Jorge Polanco's three-run homer in ninth lifts Twins over Reds

CINCINNATI — The Twins delighted in their distance during batting practice before Tuesday's game. They hit baseballs into the looming upper deck in left field. They hit them off the building that looks like a giant riverboat in center field. Heck, Josh Donaldson hit one halfway up the seats in right field — left-handed.

Yep, the Great American Ball Park is the Great Home Run Ball Park this year, and the Twins took advantage Tuesday, even though the Reds hit more than they did. Mitch Garver wrested the lead away from Cincinnati with a three-run homer in the fifth, and Jorge Polanco did the same in the ninth, smacking a high slider just inside the right-field foul pole to deliver a 7-5 victory.

Summoned to protect a 5-4 lead, Reds closer Heath Hembree walked pinch-hitter Jake Cave and Max Kepler to open the inning, unleashing a torrent of boos from the Cincinnati crowd of 18,396. Brent Rooker fought off three two-strike pitches before finally whiffing, but Polanco continued the battle, fouling off five pitches before belting a low-and-inside slider high into the night, setting off a celebration in the Twins' dugout.

Polanco's home run, his 17th of the season and third in five games, earned the Twins their third win in the last nine games.

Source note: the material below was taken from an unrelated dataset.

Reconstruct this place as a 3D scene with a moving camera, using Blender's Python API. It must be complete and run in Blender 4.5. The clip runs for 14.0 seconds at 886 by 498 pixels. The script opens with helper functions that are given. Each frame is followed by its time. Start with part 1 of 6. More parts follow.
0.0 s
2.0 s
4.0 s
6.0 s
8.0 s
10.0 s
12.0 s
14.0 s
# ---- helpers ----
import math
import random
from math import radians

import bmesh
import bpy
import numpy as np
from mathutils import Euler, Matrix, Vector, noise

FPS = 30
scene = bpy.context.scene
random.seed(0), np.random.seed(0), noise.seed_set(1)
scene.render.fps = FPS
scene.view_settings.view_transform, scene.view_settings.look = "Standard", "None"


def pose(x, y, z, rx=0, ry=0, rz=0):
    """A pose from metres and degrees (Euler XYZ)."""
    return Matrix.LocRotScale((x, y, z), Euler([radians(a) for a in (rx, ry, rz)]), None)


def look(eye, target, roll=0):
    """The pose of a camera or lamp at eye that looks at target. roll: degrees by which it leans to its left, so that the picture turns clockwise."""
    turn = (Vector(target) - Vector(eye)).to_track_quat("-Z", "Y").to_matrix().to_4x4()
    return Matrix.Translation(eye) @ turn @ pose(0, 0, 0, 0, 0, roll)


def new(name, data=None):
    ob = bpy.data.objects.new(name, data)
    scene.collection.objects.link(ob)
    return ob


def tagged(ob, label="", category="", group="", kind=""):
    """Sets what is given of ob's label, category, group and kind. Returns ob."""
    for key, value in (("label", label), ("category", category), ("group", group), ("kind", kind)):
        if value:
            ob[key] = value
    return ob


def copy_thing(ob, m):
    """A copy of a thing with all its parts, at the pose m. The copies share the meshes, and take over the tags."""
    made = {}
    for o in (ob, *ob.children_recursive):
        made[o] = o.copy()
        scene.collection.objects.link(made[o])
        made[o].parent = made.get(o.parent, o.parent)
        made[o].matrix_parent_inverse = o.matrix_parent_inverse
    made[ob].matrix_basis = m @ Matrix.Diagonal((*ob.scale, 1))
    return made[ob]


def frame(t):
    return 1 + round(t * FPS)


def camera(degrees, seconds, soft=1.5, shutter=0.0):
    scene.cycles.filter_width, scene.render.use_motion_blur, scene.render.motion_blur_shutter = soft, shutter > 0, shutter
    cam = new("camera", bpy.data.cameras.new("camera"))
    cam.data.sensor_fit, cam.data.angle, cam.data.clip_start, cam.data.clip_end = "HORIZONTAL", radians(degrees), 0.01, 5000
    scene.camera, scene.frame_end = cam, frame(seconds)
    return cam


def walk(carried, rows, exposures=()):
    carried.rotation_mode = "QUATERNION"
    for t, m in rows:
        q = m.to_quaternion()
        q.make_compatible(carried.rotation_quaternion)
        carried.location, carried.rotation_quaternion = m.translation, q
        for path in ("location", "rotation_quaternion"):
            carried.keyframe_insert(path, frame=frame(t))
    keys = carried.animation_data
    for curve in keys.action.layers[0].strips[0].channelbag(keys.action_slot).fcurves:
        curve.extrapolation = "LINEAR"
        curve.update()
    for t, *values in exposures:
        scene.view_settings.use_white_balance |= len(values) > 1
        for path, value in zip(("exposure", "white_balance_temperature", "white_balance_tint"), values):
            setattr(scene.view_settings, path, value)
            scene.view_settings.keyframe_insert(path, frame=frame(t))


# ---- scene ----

The night's five missiles mean that 169 have been hit here this season — the only stadium that's witnessed more homers this year than Target Field. But when Donaldson, still sidelined by a tight hamstring, got a chance to repeat his pre-game heroics, the result was not a grand slam, but a double play.

Maeda, handed a 1-0 third-inning lead on back-to-back doubles by Kepler and Rooker, needed only two pitches to give that lead away. Eugenio Suarez blasted his first pitch, an 89-mph fastball, 389 feet into the right-field seats to tie the game, and Tucker Barnhardt crushed his next pitch, a low sinker, more than 400 feet to right-center. A Jesse Winker double drove in another, making it 3-1.

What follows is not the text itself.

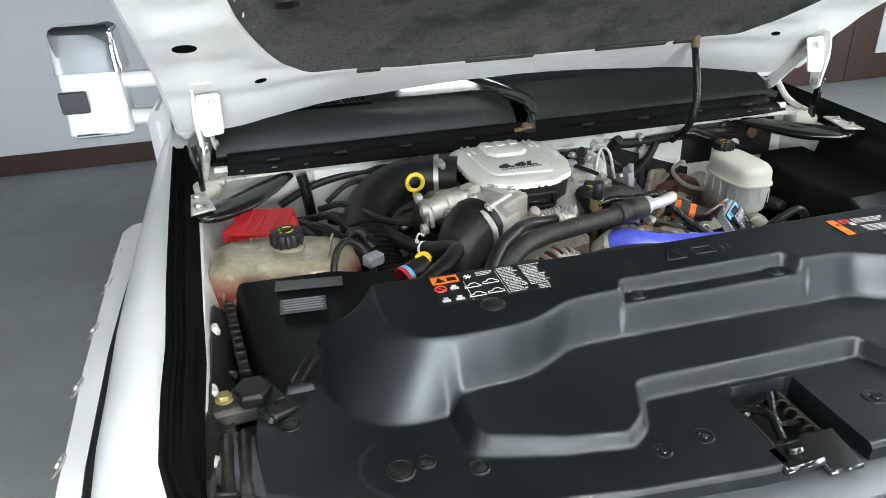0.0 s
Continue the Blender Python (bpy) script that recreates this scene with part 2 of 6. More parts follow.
PAINT = material("white_paint", (0.78, 0.79, 0.79), 0.32, second=(0.7, 0.71, 0.7), scale=3, amount=0.4, coat=0.5)
PAINT_INNER = material("white_inner_paint", (0.79, 0.79, 0.77), 0.4, second=(0.62, 0.6, 0.55), scale=9, amount=0.5, coat=0.15)
PAINT_DIRTY = material("dusty_white_paint", (0.62, 0.61, 0.57), 0.55, second=(0.3, 0.27, 0.22), scale=30, amount=0.8, contrast=0.4)
COVER = satin("grained_black_plastic", (0.0030, 0.0041, 0.0048), (0.0052, 0.0065, 0.0073), 0.41, 0.044, 6, 0.05, 1100, smudge=0.45, grazing=0.32)
PLASTIC = material("black_plastic", (0.006, 0.006, 0.0065), 0.33, spec=0.36, second=(0.020, 0.019, 0.017), scale=25, amount=0.5, bump=0.08, bump_scale=500, rough2=0.6, contrast=0.5)
GLOSS = material("glossy_black_metal", (0.006, 0.006, 0.0065), 0.16, second=(0.016, 0.016, 0.016), scale=30, amount=0.4, coat=0.4)
RUBBER = material("black_rubber", (0.006, 0.006, 0.0065), 0.40, spec=0.34, second=(0.022, 0.020, 0.018), scale=18, amount=0.6, bump=0.1, bump_scale=400, contrast=0.5)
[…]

Garver reclaimed the lead for the Twins, following Maeda's first hit as a Twin, a sharp single to left, and a walk to Rooker with a three-run shot over the left-field wall off Reds starter Tyler Mahle. It was the fourth home run by a Twins catcher in the past seven games, and allowed Maeda to work once more with a lead.

Again, it didn't last long. The second batter of the inning, pinch-hitter Shogo Akiyama, lined a single off his countryman, and Jonathan India, named NL Rookie of the Month for July on Monday, deposited a splitter into the left-field seats.

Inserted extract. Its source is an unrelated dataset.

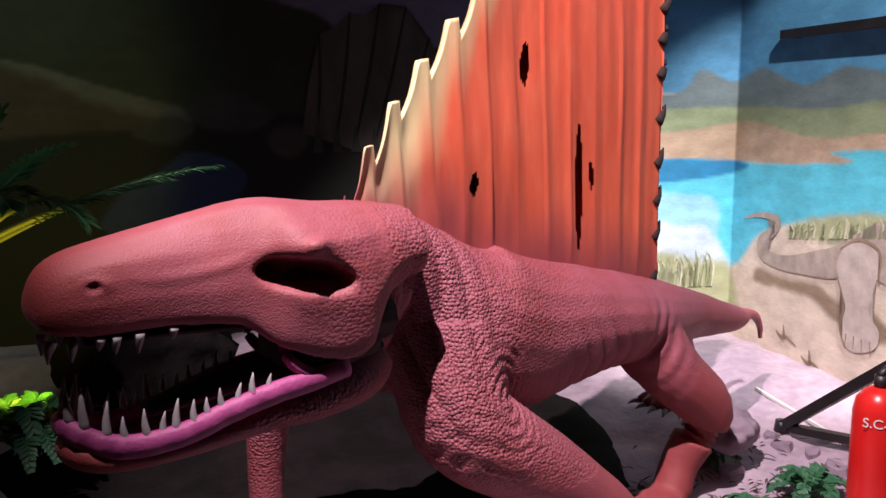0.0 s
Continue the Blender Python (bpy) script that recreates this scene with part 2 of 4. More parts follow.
def wall_painting(name, parent, s0, s1, step, base):
    """All painted areas of one wall, blended into the colours of one fine sheet on it."""
    s_row, z_row = np.arange(s0, s1 + step / 2, step), np.arange(-0.06, 5.27, step)
    S, Z = (g.ravel() for g in np.meshgrid(s_row, z_row, indexing="ij"))
    wob = [np.array([noise.noise((a * q, b * q, w)) for a, b in zip(S, Z)]) for q, w in ((4.0, 1), (4.0, 7), (15.0, 3), (15.0, 9))]
    colour = np.tile(np.array(base), (len(S), 1))
    for _, layer, outline, c, soft, curved in sorted((p for p in PAINTED if p[0] == parent), key=lambda p: p[1]):
        pts = np.array(outline, float)
        if curved:
            n, out = len(pts), []
            for i in range(n):
                p0, p1, p2, p3 = pts[i - 1], pts[i], pts[(i + 1) % n], pts[(i + 2) % n]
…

Maeda has now allowed three or more home runs in a game five times in his six-year career — three of them in 2021.

Both teams went to the bullpens after the fifth inning, and John Gant and Danny Coulombe prevented Cincinnati from advancing another runner past first base. That gave the Twins a chance to mount another comeback, and in the eighth inning, it appeared they would. Garver led off with a single against right-hander Michael Givens, and after Luis Arraez grounded out, Givens walked Miguel Sano and Nick Gordon to load the bases as the announced crowd of 18,396 booed.

Up came Donaldson, in his first at-bat since suffering the hamstring injury before Friday's game, to hit for Andrelton Simmons. He took two not-even-close pitches from Givens, intensifying the boos, then took a mighty swing — and a miss — at a high 96-mph fastball. The fourth pitch was another fastball, and though Donaldson hit it sharply, it was a ground ball directly at Suarez, who started a momentum-killing around-the-horn double play.

But the Twins were saved by Polanco's big moment, even if it looked tenuous for awhile. Alexander Colome came on seeking his first save since April 7, and Tyler Naquin greeted him by looping a single into right field. Colome then made his task even tougher by walking Suarez. But Barnhart popped up, Aristides Aquino struck out, and India ended the game by grounding into a force out.